What is a canonical tag?+

A canonical tag (rel='canonical') is an HTML element that tells search engines which version of a page is the 'master' or preferred version when you have similar or duplicate content across multiple URLs. It helps prevent duplicate content issues that can harm your SEO.

Why is my canonical tag important?+

Canonical tags help search engines understand which URL should be indexed and ranked when you have duplicate or similar content. They consolidate ranking signals to your preferred URL, prevent duplicate content penalties, and improve your overall SEO by focusing authority on one version of your content.
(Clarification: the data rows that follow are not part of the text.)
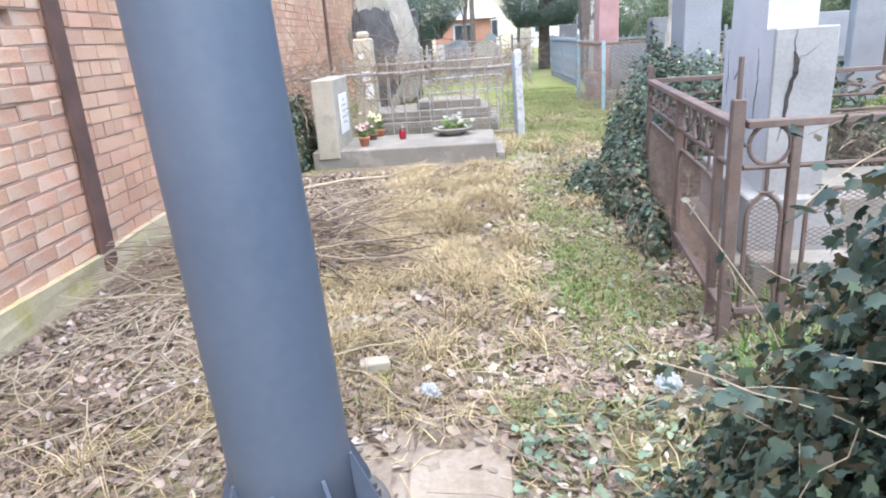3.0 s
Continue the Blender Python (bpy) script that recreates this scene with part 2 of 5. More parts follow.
M_EARTHSLAB = surface("earthy_slab", (0.24, 0.195, 0.155), (0.40, 0.345, 0.285), scale=4, rough=0.97, bump=0.6, fine=50,
                      stain=(0.20, 0.17, 0.12), stain_scale=5, stain_amount=0.6)
M_SCRAP = surface("bleached_leaf", (0.42, 0.39, 0.33), (0.60, 0.57, 0.50), scale=20, rough=0.8, bump=0.0)
M_BLUESTONE = surface("blue_grey_render", (0.22, 0.235, 0.26), (0.32, 0.335, 0.36), scale=1.8, rough=0.85, bump=0.2, fine=60,
                      stain=(0.18, 0.19, 0.21), stain_scale=2.0, stain_amount=0.5)
M_YELLOWHOUSE = surface("ochre_render", (0.62, 0.53, 0.40), (0.74, 0.65, 0.52), scale=0.4, rough=0.9, bump=0.1, fine=10)
M_WHITEHOUSE = surface("white_render", (0.66, 0.65, 0.63), (0.78, 0.77, 0.75), scale=0.4, rough=0.9, bump=0.1, fine=10)
M_REDHOUSE = surface("red_brick_far", (0.38, 0.17, 0.12), (0.52, 0.27, 0.2), scale=1.5, rough=0.9, bump=0.2, fine=20)
M_ROOF = surface("grey_sheet_roof", (0.30, 0.29, 0.28), (0.42, 0.40, 0.38), scale=0.8, rough=0.7, bump=0.1, fine=8)
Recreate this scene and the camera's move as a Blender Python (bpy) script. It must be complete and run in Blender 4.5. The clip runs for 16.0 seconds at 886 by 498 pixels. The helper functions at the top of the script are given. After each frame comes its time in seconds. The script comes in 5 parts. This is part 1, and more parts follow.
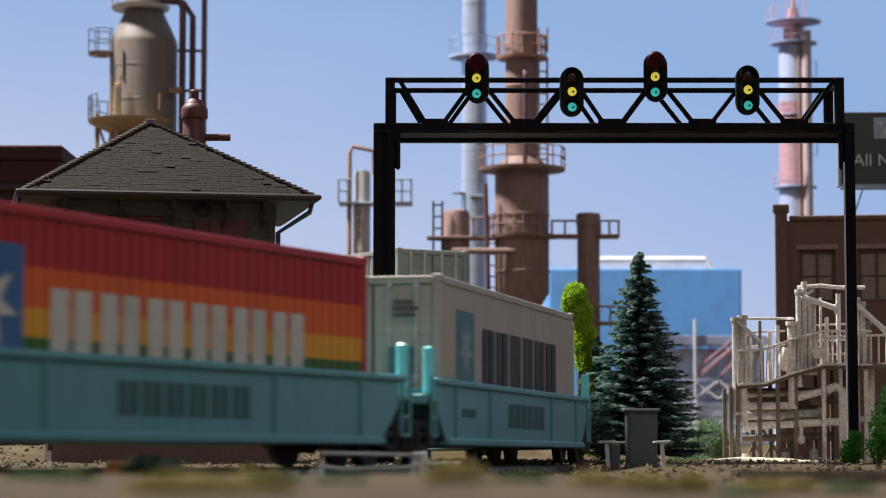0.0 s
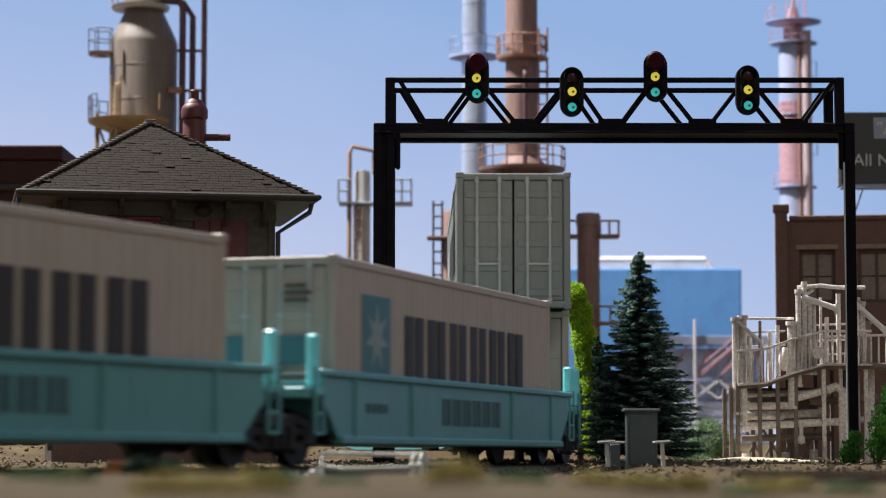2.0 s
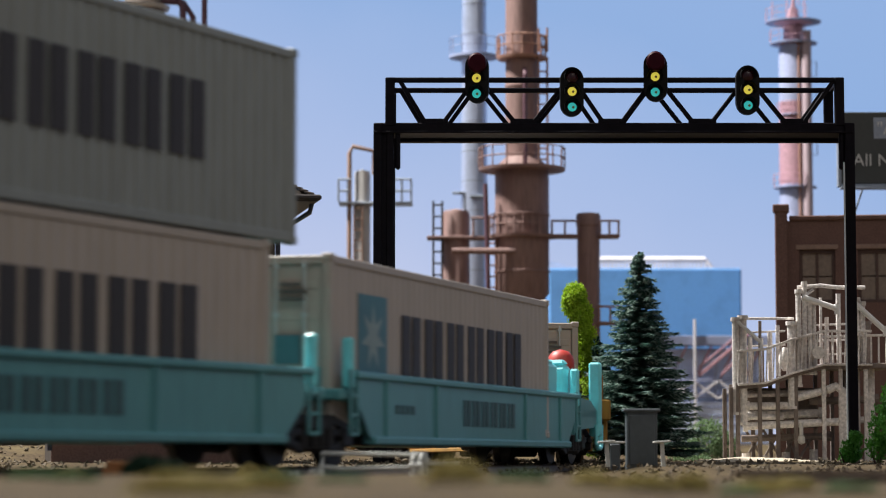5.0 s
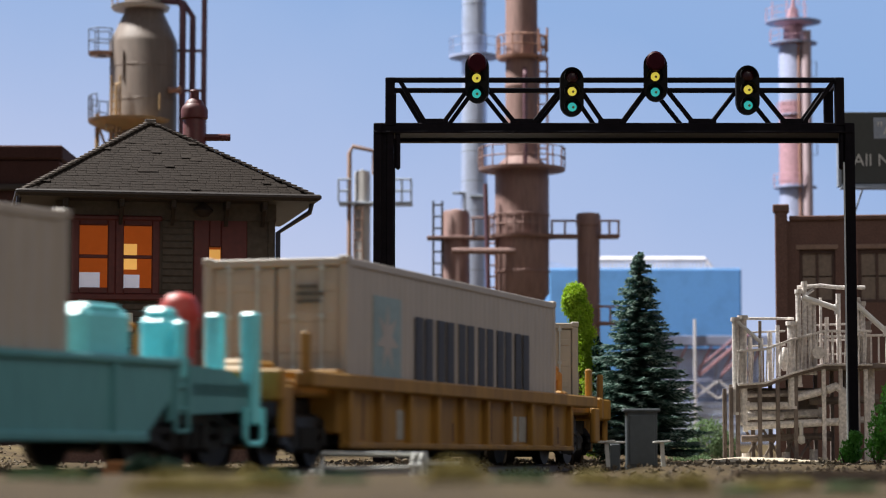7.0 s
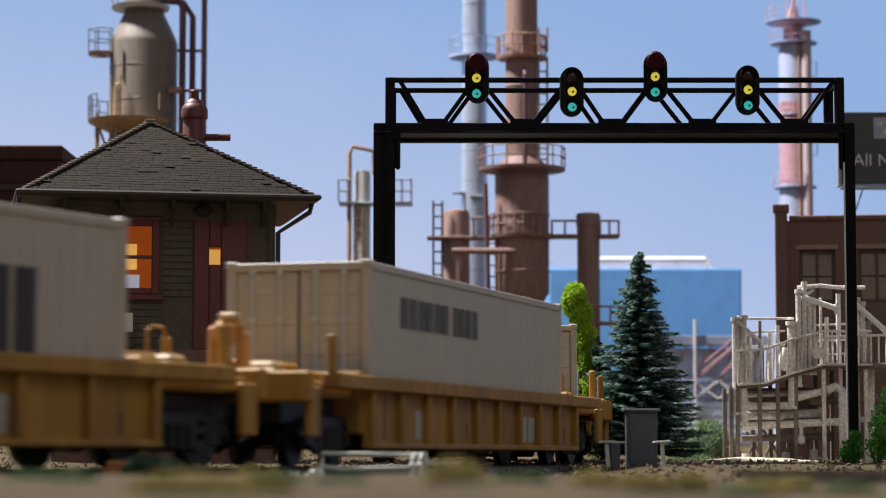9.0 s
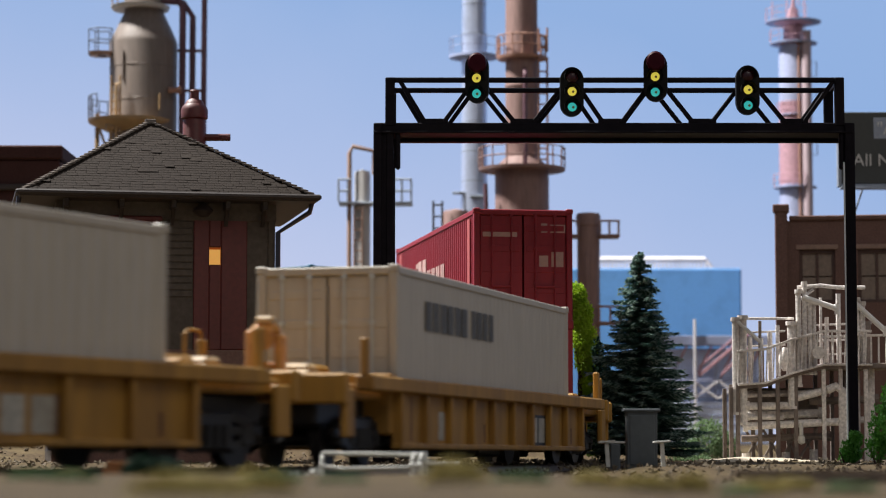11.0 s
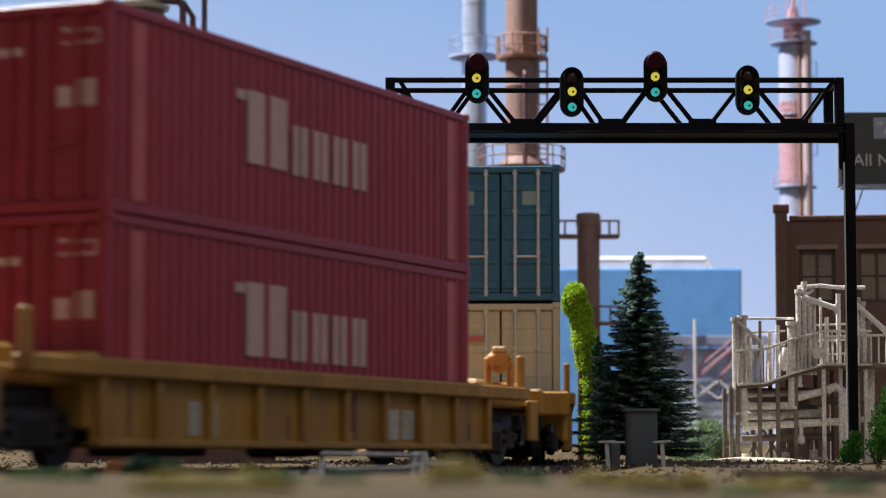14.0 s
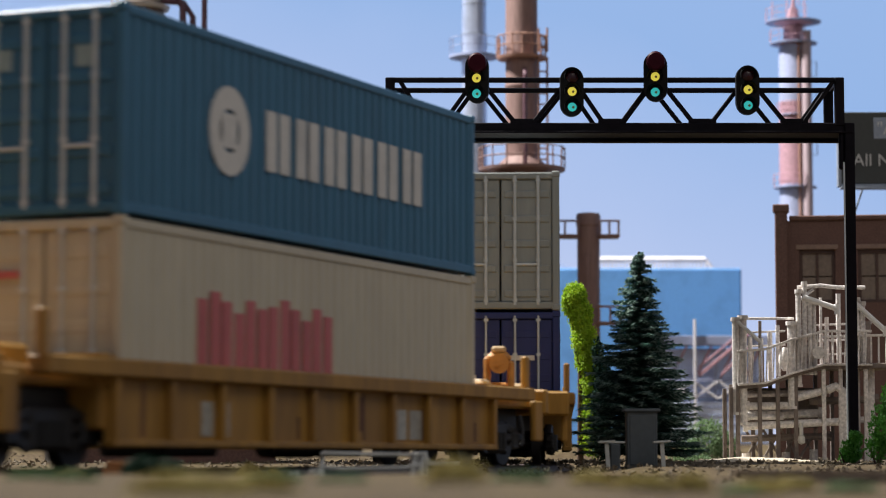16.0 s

Should my canonical tag point to itself?+

Yes! It's best practice for canonical tags to be self-referencing (pointing to the current page) for unique content. This explicitly tells search engines that this is the preferred version, even if other URLs might lead to the same content through parameters or tracking codes.

Can canonical tags hurt my SEO?+

Yes, if implemented incorrectly. Common mistakes include pointing to broken URLs, having multiple conflicting canonical tags, or pointing to the wrong version of a page. These errors can prevent pages from being indexed or consolidate signals to the wrong URL. Always test your canonical tags!

How do I fix multiple canonical tags?+

Remove all but one canonical tag from your page's <head> section. Check your CMS, themes, and plugins - sometimes multiple sources add canonical tags. Only one should exist per page. Use our tool to verify your fix worked correctly.

What's the difference between canonical tags and 301 redirects?+

301 redirects physically move users and search engines from one URL to another, while canonical tags are suggestions that tell search engines which URL to prefer without redirecting visitors. Use 301s when you want to permanently redirect; use canonical tags when you want multiple URLs to remain accessible but prefer one for SEO.